Thompson brought my attention to something that a team of researchers called “the Great Cannon.” It refers to China’s desire to point their digital capabilities outside of their Firewall, now that they have figured that part out, and start playing offense.

This is that the TikTok situation is all about and, as Western countries and companies look for cash to fuel growth, they will turn to Chinese companies.

After all, “that is where the money is.”

And the money will come, but most likely with Godfather-like terms.

via GIPHY

And one of those terms might be “put yourself in the path of the Great Cannon.”

China is Just the First, Not the Last

We’ve come a long way since the early, utopian-vision driven days of the commercial Internet.

Things like freedom and freedom and democracy were supposed to increase, not decrease. Yet, we’ve gone the other way.

More and more countries, particularly, but not limited to those run by autocrats are seeing this model for control (at least on the defensive side) and imposing it.

When I was in Turkey this summer, for example, I witnessed it. Wikipedia was simply not available there. (Get a VPN)

So, we’re not going to have “two Internets,” we’re going to have 10s or possibly 100s of them. A “balkanization” of the Internet, though we may have, as Jeremiah said, “two tech stacks.”

It’s like the Cold War all over again.

There was a “western stack” based on American military hardware and an “eastern stack” based on Soviet hardware. Then, each country, say East Germany of Canada would build its own society on top of that.

Whichever stack you pick determines your set of alliances.

Today, as China establishes $29B fund to wean itself off of US semiconductors and US companies increasingly choose profits over values, the key area of western technical superiority is eroding.

In The Rising Threat of Digital Nationalism in the WSJ recently, the question was asked “as the internet turns 50, the global vision that animated it is under attack. What can be done?”

The Crypto Stack

However, there will be a third stack.

This is the stack of software that can circumnavigate the globe and firewalls for information, independent of national firewalls.

It’s also the mechanism through which economic transactions between the “balkanized” Internets will occur. It’s not going to rely on US banks.

This is the “crypto stack” and it has the potential to restore the original intent of the Internet’s founding fathers and mothers.

A crypto stack will sit outside of the control of any one country or person because it is designed to specifically NOT be that way.

As the Blockstack guys say “Can’t be evil”.

Now, just to be clear, blockchain-based systems, when deployed, have a lower risk of monopoly or oligopoly control than centralized systems do, but they are not impervious entirely.

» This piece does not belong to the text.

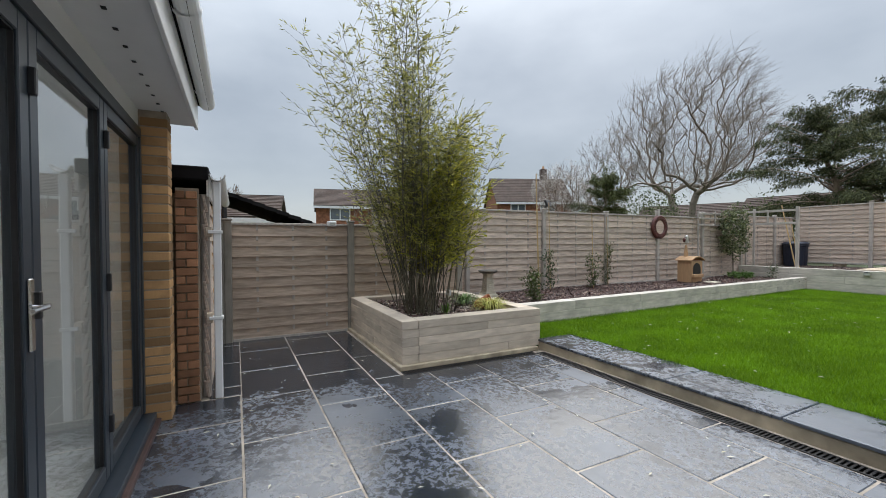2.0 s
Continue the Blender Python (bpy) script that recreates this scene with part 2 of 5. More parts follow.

Also, there are plenty of ways that blockchain-based systems can be used to drive operational efficiencies, further cementing control by a centralized power.

For example, Paul from Pantera wrote about his recent trip to China and a new initiative there

“Each provincial or district Party organization can serve as a node of the blockchain system. With hybridchain technology, each node has different clearances and can participate in the maintenance of the local database.”

Essentially, the Communist Party is using blockchain tech to reduce the cost and administration time of tracking its citizens. Surveillance on steroids. This is the kind of example that shows the downside to blockchains in a permissioned system.

But I suspect that China’s new “blockchain push” (see: China on course to reap rewards with blockchain push by Xi Jinping) is about owning the third stack as well.

It won’t be fully open, but it will be “open enough” to facilitate global trade and micro-transactions (probably denominated or backed by a digital Yuan.).

Then, as part of the Belt and Road Initiative, they will help other countries deploy a blockchain economic network as well. One by one, they will link them together, creating a network of digitally interconnected states/entities that have the necessary controls of information and economics to keep the powerful in power.

This won’t be a true “crypto stack” since it won’t be open and permissionless in the way that Satoshi and other crypto/cypherpunks envision, but “it’ll do” for most people.

The alternative is to go “hard open” on information and economies. Yes, there will be downsides such as money laundering, but we have to ask ourselves if the alternative is preferable?

The alternative is an economic and information environment that allows anyone, anywhere, regardless of their ticket in the “geographic lottery” to participate in a free and open society, connecting and trading with other people for mutual benefit.

In my mind, it’s not easy, but it is a no-brainer.